Knowledge workers spend valuable hours each week entering manual data into spreadsheets. This administrative work is a cost-center to the organization, and that time might otherwise be devoted to analysis, strategy, and other revenue-generating activities that would positively impact the bottom line.
With one-shot learning, a machine learning model can quickly and accurately pull key data from financial documents, flagging anomalies and bringing irregularities to the attention of the relevant team. With one-shot learning, this entire process is automated, and does not require a resource-intensive investment. That can directly translate into faster, more accurate financial analyses for quarterly and annual reporting. It can also prevent lost invoices, clear up backlogs, and help meet deadlines.

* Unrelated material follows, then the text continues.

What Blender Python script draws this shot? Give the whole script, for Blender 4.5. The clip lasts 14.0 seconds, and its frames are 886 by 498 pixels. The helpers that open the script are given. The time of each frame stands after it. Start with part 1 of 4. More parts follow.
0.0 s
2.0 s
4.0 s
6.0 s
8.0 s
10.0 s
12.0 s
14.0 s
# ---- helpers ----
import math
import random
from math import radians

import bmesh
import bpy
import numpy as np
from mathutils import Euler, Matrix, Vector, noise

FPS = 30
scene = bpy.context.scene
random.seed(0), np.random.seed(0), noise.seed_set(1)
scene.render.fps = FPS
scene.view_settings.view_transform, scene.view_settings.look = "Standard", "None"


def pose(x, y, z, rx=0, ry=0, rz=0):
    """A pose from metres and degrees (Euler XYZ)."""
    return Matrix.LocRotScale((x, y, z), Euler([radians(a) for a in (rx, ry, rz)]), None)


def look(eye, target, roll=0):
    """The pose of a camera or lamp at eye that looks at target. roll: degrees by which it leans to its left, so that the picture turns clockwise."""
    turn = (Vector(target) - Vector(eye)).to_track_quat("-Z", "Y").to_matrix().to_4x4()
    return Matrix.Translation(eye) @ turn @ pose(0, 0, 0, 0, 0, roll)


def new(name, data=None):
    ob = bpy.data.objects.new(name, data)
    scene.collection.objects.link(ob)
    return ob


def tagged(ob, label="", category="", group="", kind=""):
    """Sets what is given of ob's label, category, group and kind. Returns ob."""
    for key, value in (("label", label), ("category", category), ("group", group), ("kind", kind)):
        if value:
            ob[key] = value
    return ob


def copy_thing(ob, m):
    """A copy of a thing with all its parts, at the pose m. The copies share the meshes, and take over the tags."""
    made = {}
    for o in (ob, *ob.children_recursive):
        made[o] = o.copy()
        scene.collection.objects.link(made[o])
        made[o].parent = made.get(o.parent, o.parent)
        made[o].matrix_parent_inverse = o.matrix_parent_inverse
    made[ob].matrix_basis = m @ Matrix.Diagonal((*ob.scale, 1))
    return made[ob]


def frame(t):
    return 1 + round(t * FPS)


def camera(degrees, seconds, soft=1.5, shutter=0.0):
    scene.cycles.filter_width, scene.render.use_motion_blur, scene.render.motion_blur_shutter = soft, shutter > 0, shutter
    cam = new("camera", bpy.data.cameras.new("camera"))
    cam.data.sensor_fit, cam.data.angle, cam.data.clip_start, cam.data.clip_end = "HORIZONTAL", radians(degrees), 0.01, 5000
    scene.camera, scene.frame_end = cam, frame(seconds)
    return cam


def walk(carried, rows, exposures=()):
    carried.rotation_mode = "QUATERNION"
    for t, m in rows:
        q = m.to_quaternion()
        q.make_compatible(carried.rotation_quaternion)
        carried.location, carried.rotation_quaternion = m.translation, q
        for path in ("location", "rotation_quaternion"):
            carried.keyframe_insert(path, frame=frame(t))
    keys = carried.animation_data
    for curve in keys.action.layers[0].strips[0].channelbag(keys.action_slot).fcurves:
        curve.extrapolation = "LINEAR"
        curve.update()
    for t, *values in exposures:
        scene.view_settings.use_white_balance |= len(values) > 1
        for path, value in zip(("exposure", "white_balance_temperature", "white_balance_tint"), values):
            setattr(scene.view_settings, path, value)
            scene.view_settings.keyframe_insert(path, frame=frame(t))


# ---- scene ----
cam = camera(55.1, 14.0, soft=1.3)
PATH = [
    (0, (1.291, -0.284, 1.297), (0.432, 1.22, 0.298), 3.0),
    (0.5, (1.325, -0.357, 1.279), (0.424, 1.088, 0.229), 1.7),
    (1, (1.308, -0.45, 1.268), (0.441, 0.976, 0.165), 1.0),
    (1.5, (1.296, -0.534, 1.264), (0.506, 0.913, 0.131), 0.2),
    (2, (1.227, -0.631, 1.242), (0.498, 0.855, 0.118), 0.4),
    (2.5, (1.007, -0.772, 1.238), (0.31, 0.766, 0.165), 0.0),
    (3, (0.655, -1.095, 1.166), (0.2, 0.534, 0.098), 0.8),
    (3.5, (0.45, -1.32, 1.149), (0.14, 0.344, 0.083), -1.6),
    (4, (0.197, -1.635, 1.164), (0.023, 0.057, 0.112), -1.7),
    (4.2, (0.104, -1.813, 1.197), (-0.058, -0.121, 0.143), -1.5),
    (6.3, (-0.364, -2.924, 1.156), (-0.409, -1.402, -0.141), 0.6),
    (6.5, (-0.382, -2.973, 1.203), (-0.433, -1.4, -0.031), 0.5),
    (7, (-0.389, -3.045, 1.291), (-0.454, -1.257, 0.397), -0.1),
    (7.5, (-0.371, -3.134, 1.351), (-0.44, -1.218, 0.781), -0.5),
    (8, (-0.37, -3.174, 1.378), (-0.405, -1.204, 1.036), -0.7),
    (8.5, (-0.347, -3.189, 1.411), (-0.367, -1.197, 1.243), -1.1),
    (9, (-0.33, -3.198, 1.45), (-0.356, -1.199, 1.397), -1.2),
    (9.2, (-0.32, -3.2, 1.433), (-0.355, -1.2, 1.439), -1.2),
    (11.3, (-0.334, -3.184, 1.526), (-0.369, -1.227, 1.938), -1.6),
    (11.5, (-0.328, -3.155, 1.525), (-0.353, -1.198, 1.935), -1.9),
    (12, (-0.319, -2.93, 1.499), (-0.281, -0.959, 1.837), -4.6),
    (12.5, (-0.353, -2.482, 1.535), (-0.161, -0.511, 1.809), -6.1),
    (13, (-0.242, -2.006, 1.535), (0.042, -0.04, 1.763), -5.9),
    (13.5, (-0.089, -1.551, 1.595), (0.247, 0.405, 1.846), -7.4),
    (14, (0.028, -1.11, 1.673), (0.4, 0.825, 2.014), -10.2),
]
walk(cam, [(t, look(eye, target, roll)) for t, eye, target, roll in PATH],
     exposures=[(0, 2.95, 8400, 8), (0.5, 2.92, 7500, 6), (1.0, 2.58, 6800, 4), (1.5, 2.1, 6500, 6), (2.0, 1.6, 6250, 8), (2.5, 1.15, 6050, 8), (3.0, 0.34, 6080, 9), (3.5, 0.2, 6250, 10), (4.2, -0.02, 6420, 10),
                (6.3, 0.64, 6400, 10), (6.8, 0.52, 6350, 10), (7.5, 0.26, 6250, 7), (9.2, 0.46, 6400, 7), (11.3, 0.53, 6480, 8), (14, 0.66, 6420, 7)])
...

One-shot learning removes the need for hours of manual data entry work, and gives that time back to be better applied elsewhere.
One-shot learning for all
From a business standpoint, machine learning becomes truly self-service with one-shot learning. Regardless of their technical competency level, anyone can create their own model without assembling a large dataset, a massive computing budget, or a cross-functional team.
How can you implement one-shot learning today? The first step is finding solutions that don’t require heavy services or data experts to build something custom. Identify opportunities for “intelligent” needs within your organization, and explore the tools and services available to you.
Also, pay attention to breakthroughs and developments in machine learning, whether that’s new techniques, optimizations, or use cases. Advances in machine learning are happening all the time. One-shot learning is only one practical advance that’s allowing the efficiency and accuracy of machine learning to be democratized.